╭─ Raw data

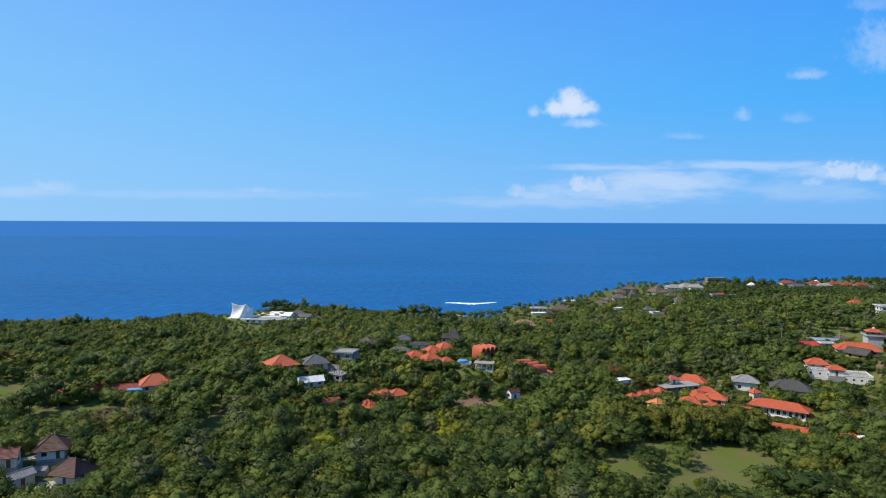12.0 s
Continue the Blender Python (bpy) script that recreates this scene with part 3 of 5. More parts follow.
def longhall(label, x, y, z, turn, w, d, eave, rise):
    """A long hall with a columned gallery along its front."""
    thing = base("long_hall", label, "building", x, y, z, turn)
    SITES.append((x, y, z, w / 2))
    NO_TREES.append((x, y - 1, w / 2 + 1.5, d / 2 + 2.5, turn))
    part("foundation", boxes((-w / 2 - 0.3, w / 2 + 0.3, -d / 2 - 0.3, d / 2 + 0.3, -3.2, 0.1)), PLASTER_WHITE, thing)
    deep, inner = d - 2.0, -d / 2 + 2.0
    holes = [((k + 0.5) * w / 9 - w / 2, 1.3, 0.8 if k % 2 else 0.0, 2.3) for k in range(9)]
    room = part("wall", walls(w - 0.6, deep, eave - 0.1, {0: holes}), PLASTER_WHITE, thing)
    room.matrix_basis = pose(0, 1.0, 0.104)
    for c, wide, sill, head in holes:
        window(room, w - 0.6, deep, 0, c, wide, sill, head, PLASTER_GREY)
    for k in range(10):
        c = (k / 9 - 0.5) * (w - 0.7)
        part("column", boxes((c - 0.17, c + 0.17, -d / 2 + 0.1, -d / 2 + 0.44, 0.104, eave - 0.35)), PLASTER_WHITE, thing)
    part("gallery_beam", boxes((-w / 2, w / 2, -d / 2, -d / 2 + 0.5, eave - 0.346, eave + 0.1)), PLASTER_WHITE, thing)
    part("balustrade", boxes((-w / 2 + 0.2, w / 2 - 0.2, -d / 2 + 0.2, -d / 2 + 0.3, 0.104, 0.85)), PLASTER_WHITE, thing)
    roof_on(thing, eave + 0.28, "hip", w, d, 0.9, rise, None, ORANGE_TILE)


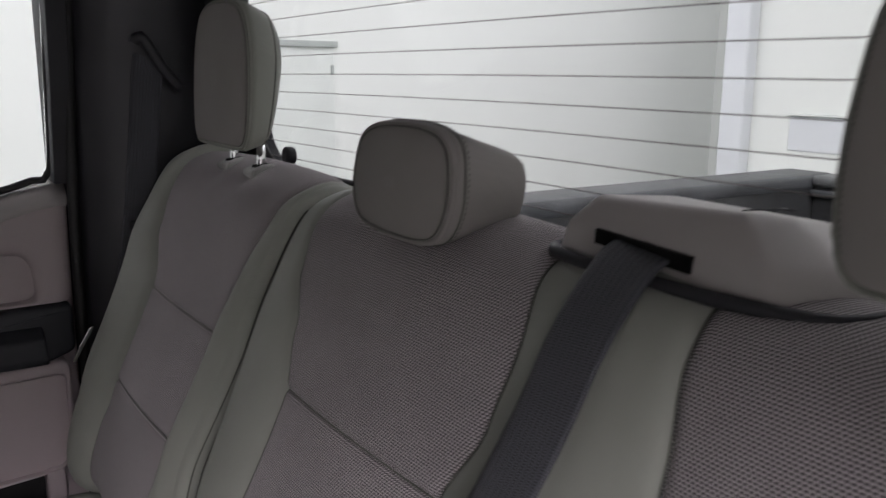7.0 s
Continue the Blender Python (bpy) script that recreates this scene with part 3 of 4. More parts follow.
def back_extras(th, rim, inward, turn, cover, y, depth, r):
    """The rolled hem at the foot of a backrest's outer side, the cloth folded in behind it and the black hinge cover below."""
    rim = [Vector(p) for p in rim]
    part("hem", tube_bm(rim, lambda t: 0.0054 - 0.0022 * t, 10, 0.004), HEM, th, "rolled and stitched hem")
    inward = Vector(inward)
    out = Vector(turn)
    pts, _ = spline([p + out * 0.0050 + Vector((0.0, 0.0, -0.0012)) + inward * 0.08 for p in rim[:-1]], 0.002)
    part("stitching", stitch_bm(pts, [out] * len(pts), 0.0032, 0.0014, 0.0006), STITCH, th, "dark top stitching")
    edge, _ = spline(rim[2:], 0.004)
    rows = []
    for k, p in enumerate(edge):
        f = math.sin(math.pi * min(1.0, 0.25 + 0.75 * k / (len(edge) - 1)))
        top = [p + inward * u * (0.45 + 0.55 * f) + out * w for u, w in ((0.0, 0.0015), (0.3, 0.0040), (0.6, 0.0034), (0.85, 0.0), (1.0, -0.006))]
        rows.append(top + [q - out * 0.004 for q in top[::-1]])
    part("hem_fold", loft_bm(rows), HEM, th, "cloth folded in behind the hem")
    part("hinge_cover", slab_bm(outline(cover), depth, r, lambda u, v, w: Vector((u, y + w, v)), rings=5), BLACK, th, "black plastic hinge cover")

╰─

▶ [Problem to work on] Exclude the pictures. Write out the remaining data exactly.

▶ [Task response]
12.0 s
Continue the Blender Python (bpy) script that recreates this scene with part 3 of 5. More parts follow.
def longhall(label, x, y, z, turn, w, d, eave, rise):
    """A long hall with a columned gallery along its front."""
    thing = base("long_hall", label, "building", x, y, z, turn)
    SITES.append((x, y, z, w / 2))
    NO_TREES.append((x, y - 1, w / 2 + 1.5, d / 2 + 2.5, turn))
    part("foundation", boxes((-w / 2 - 0.3, w / 2 + 0.3, -d / 2 - 0.3, d / 2 + 0.3, -3.2, 0.1)), PLASTER_WHITE, thing)
    deep, inner = d - 2.0, -d / 2 + 2.0
    holes = [((k + 0.5) * w / 9 - w / 2, 1.3, 0.8 if k % 2 else 0.0, 2.3) for k in range(9)]
    room = part("wall", walls(w - 0.6, deep, eave - 0.1, {0: holes}), PLASTER_WHITE, thing)
    room.matrix_basis = pose(0, 1.0, 0.104)
    for c, wide, sill, head in holes:
        window(room, w - 0.6, deep, 0, c, wide, sill, head, PLASTER_GREY)
    for k in range(10):
        c = (k / 9 - 0.5) * (w - 0.7)
        part("column", boxes((c - 0.17, c + 0.17, -d / 2 + 0.1, -d / 2 + 0.44, 0.104, eave - 0.35)), PLASTER_WHITE, thing)
    part("gallery_beam", boxes((-w / 2, w / 2, -d / 2, -d / 2 + 0.5, eave - 0.346, eave + 0.1)), PLASTER_WHITE, thing)
    part("balustrade", boxes((-w / 2 + 0.2, w / 2 - 0.2, -d / 2 + 0.2, -d / 2 + 0.3, 0.104, 0.85)), PLASTER_WHITE, thing)
    roof_on(thing, eave + 0.28, "hip", w, d, 0.9, rise, None, ORANGE_TILE)


7.0 s
Continue the Blender Python (bpy) script that recreates this scene with part 3 of 4. More parts follow.
def back_extras(th, rim, inward, turn, cover, y, depth, r):
    """The rolled hem at the foot of a backrest's outer side, the cloth folded in behind it and the black hinge cover below."""
    rim = [Vector(p) for p in rim]
    part("hem", tube_bm(rim, lambda t: 0.0054 - 0.0022 * t, 10, 0.004), HEM, th, "rolled and stitched hem")
    inward = Vector(inward)
    out = Vector(turn)
    pts, _ = spline([p + out * 0.0050 + Vector((0.0, 0.0, -0.0012)) + inward * 0.08 for p in rim[:-1]], 0.002)
    part("stitching", stitch_bm(pts, [out] * len(pts), 0.0032, 0.0014, 0.0006), STITCH, th, "dark top stitching")
    edge, _ = spline(rim[2:], 0.004)
    rows = []
    for k, p in enumerate(edge):
        f = math.sin(math.pi * min(1.0, 0.25 + 0.75 * k / (len(edge) - 1)))
        top = [p + inward * u * (0.45 + 0.55 * f) + out * w for u, w in ((0.0, 0.0015), (0.3, 0.0040), (0.6, 0.0034), (0.85, 0.0), (1.0, -0.006))]
        rows.append(top + [q - out * 0.004 for q in top[::-1]])
    part("hem_fold", loft_bm(rows), HEM, th, "cloth folded in behind the hem")
    part("hinge_cover", slab_bm(outline(cover), depth, r, lambda u, v, w: Vector((u, y + w, v)), rings=5), BLACK, th, "black plastic hinge cover")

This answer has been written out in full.